Lackey and his team play against USHL competition and skaters who are up to four years older.

“The beauty of this program is we put them in an environment where it’s extremely challenging and failure is more present than maybe success, so you need [competitiveness and athleticism] to persevere while you’re [here],” Granato said.

Lackey struggled early in games at points in the season, Granato said. But the Washington, D.C. native figured out how to handle difficult situations better than most skaters his age.

“If he gives up a bad goal and there’s a bad situation in game, he elevates his competitiveness,” Granato said.

“Typically when a young player faces some adversity in a game, they don’t overcome it within that game. It takes them you know maybe a few days to overcome it. … What we’ve seen out of Michael is the opposite.

“He goes into a game, he doesn’t have the experience of what’s going to happen, how hard are shots coming at [him], how intense is this game [and] at some point he figures out that game itself and elevates.”

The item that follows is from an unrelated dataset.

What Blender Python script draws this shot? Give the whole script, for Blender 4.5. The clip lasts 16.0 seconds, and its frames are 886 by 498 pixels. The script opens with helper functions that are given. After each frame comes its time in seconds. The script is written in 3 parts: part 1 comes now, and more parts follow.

The USNTDP, founded in 1996 by USA Hockey, provides full-time strength, skating and goalie coaches who push the players to excel — something Granato says in another one of the challenges.

“Our team’s pretty great. We all get along really well, there’s no cliques, we’re all just one big group and we get along great off and on the ice,” Lackey said.

“On the ice, people are saying we’re one of the best U-17 teams to come through the program right now. That’s too much to be saying, this early in the season, but we have the potential.”

Opilka said Lackey is one of the team’s supportive players. He’s out there tapping gloves with his teammates and encouraging them.

“He’s kind of like a pick up guy,” Opilka said. “If you let in a weak goal, he’ll say, ‘Don’t worry about it,’ and say ‘Worry about the next one.’ ”

But Lackey’s focused, on-ice presence is much different than his off-ice self.

“He quotes weird things like South Park and stuff like that,” Opilka said. “He dances like a goofball.”

Becoming a Goalkeeper

Lackey wasn’t always a goalkeeper. But when he was six-years-old and playing on a struggling Montgomery Blue Devils team, the Washington, D.C. native tested out the position for a game.

“I told my dad that I thought I could do better than our goalie on our team, so he told me to try for one game,” Lackey said. “His idea was that I wasn’t going to enjoy it and it would go back but I actually had a shutout my first game and I just kept playing.”

Lackey said he wasn’t nervous playing between the pipes back then, and the intensity is his favorite part of playing hockey.

“Being a goalie, having all the pressure on you, I know a lot of people don’t like the pressure, but I really enjoy [it],” Lackey said.

Less than a decade after playing his first game between the pipes, Lackey played in the World Selects Invitational All-Star Game.

“I was so happy,” Lackey said. “I didn’t really think I could go anywhere with hockey, but after that moment I realized.

“It kept me motivated to keep playing and like keep working hard.”

Hockey in Washington, D.C.

Lackey, who lived around Washington, D.C., grew up in a region where lacrosse prevails. But the goalkeeper’s high school didn’t have a hockey team, so he found himself traveling an hour to practices every other day while he was in school.

But it never discouraged him.

“I just loved it. The kids from my team were great kids, I loved spending time with them,” Lackey said.

“We’d go up all the way up to Long Island all the way down to North Carolina. But yeah my teammates definitely kept me motivated.”

He ended up at Phillips Exeter Academy, where he registered a 15-7-2 record in 25 games in 2012-13.

Lackey started looking at Princeton as an option for lacrosse, but his love for hockey won.

“It’s so much fun. It’s so fast. There’s really nothing like it,” Lackey said.

Path to Princeton

Lackey visited Princeton when he was younger, touring different Ivy League schools with his dad.

Members of Lackey’s family attended Princeton as well, and the goalkeeper decided he wanted to attend Princeton when he met the Tigers’ coaching staff.

“I made a great bond with [coach Greg Gardner] on my visit, coach [Bob] Prier,” Lackey said. “All the coaching staff there was very supportive. … I liked the rink, Hobey Baker, the classic [rink]. And the campus is beautiful.

“There’s really nothing not to like about Princeton.”

Lackey said he’s looking forward to participating in a great athletic and academic program, but the goalkeeper still has time — and a few international competitions this season — before he wears orange-and-black.

Lackey has made 171 saves and played 339:06 minutes for the USNTDP. He scored his first point for the program on Sept. 21, when he also played 40 minutes and stopped 17 of 23 shots. And when Lackey isn’t performing well, he tells his coach he needs to play better.

“The competitiveness sticks out to the point where to me as a coach, that’s an intangible that you hope is in any player or all your players,” Granato said.

“Certainly when you look at the pinnacle of our sport being the NHL or the Olympics, you’re looking at those players [who] are not only talented, [but] they have a level of competitiveness that other players of equal talent just didn’t have.”

Editor’s note: This article was changed to correct an error that stated Lackey will attend Princeton in the fall of 2015.